*Direction*. Provide an exact copy of the data, excluding the images.

= = = = = = =

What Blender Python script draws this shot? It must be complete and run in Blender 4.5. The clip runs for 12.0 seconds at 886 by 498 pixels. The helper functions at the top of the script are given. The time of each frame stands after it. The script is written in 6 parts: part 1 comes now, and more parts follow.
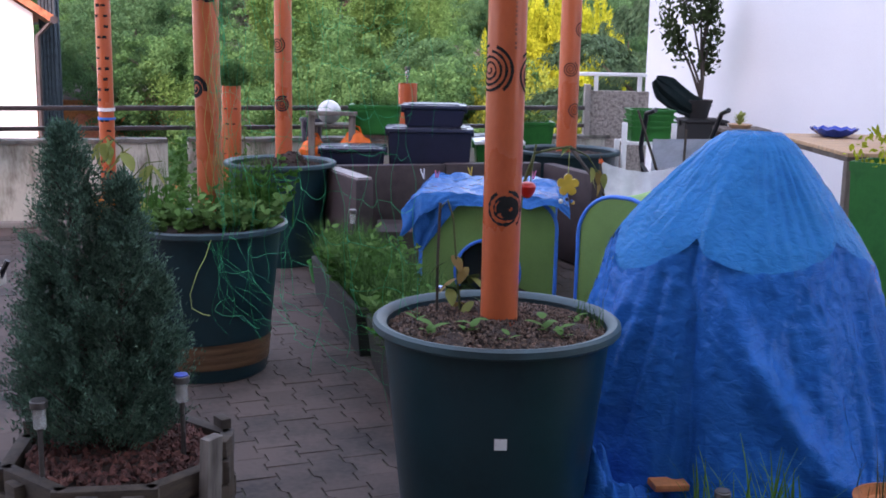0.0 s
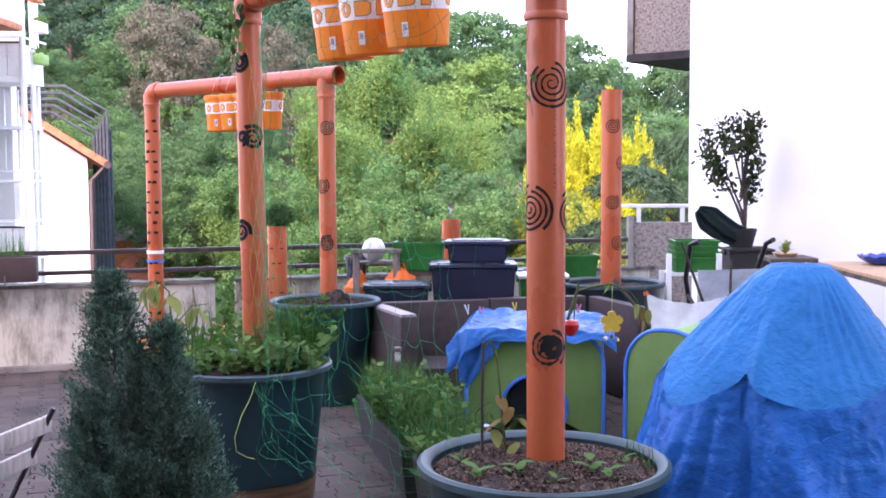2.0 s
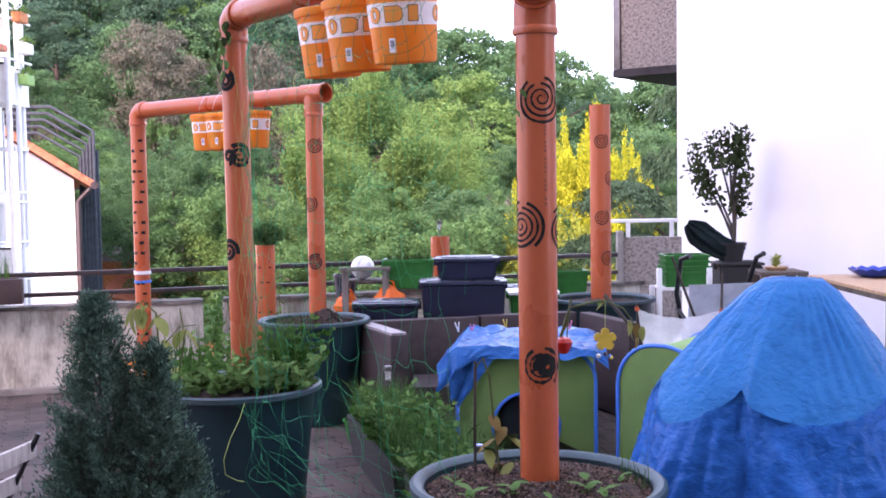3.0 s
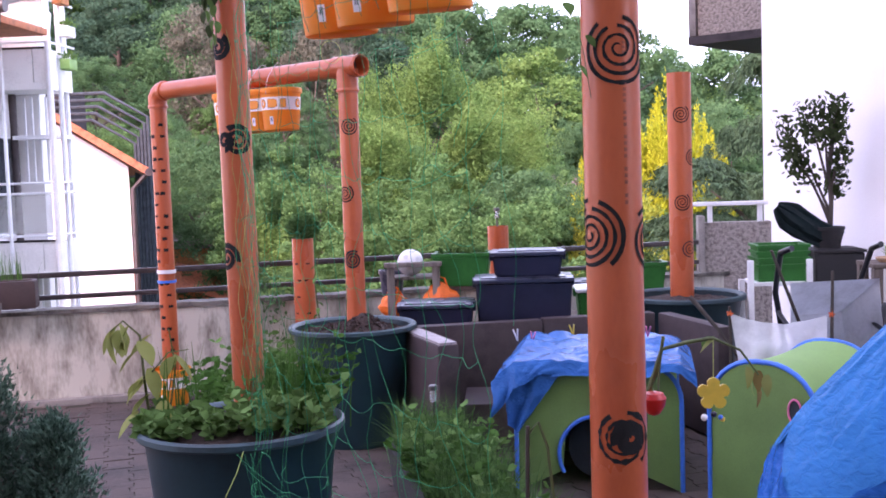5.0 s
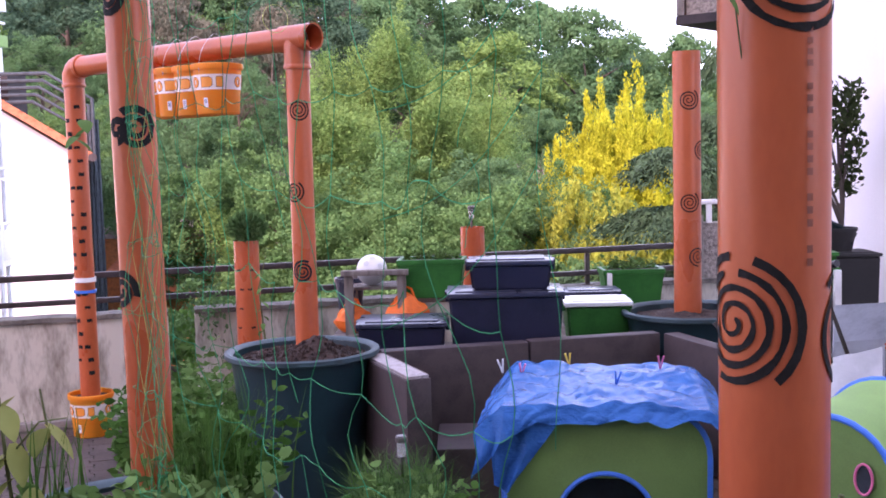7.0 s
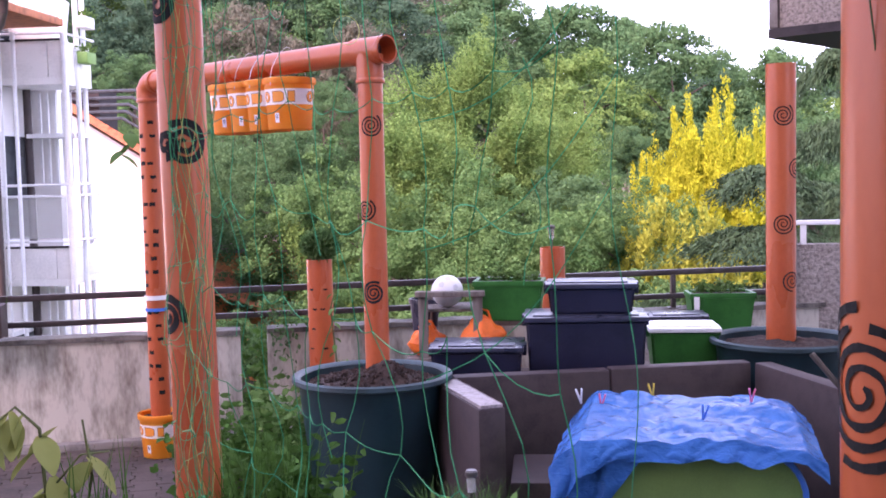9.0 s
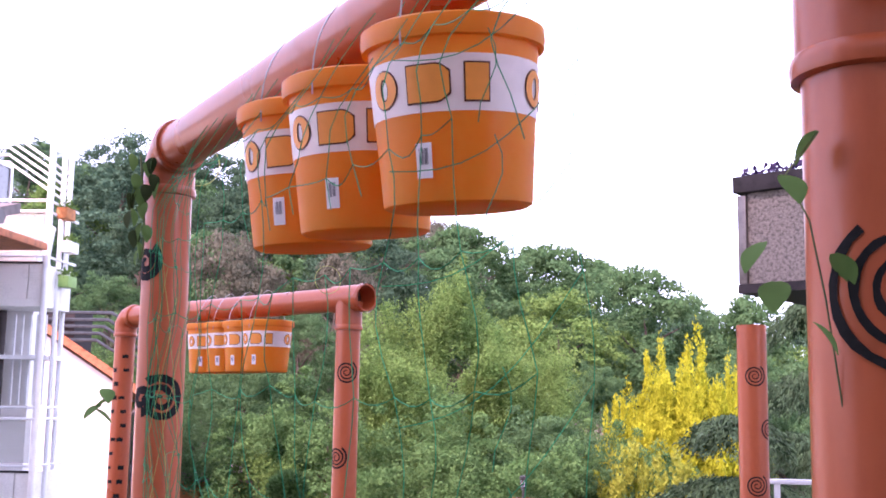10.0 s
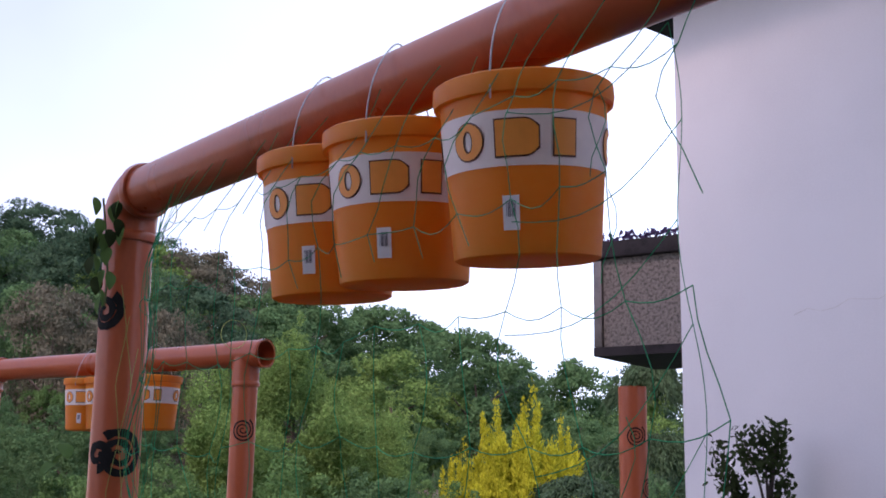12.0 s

= = = = = = =

*Result of this exercise*.
What Blender Python script draws this shot? It must be complete and run in Blender 4.5. The clip runs for 12.0 seconds at 886 by 498 pixels. The helper functions at the top of the script are given. The time of each frame stands after it. The script is written in 6 parts: part 1 comes now, and more parts follow.
0.0 s
2.0 s
3.0 s
5.0 s
7.0 s
9.0 s
10.0 s
12.0 s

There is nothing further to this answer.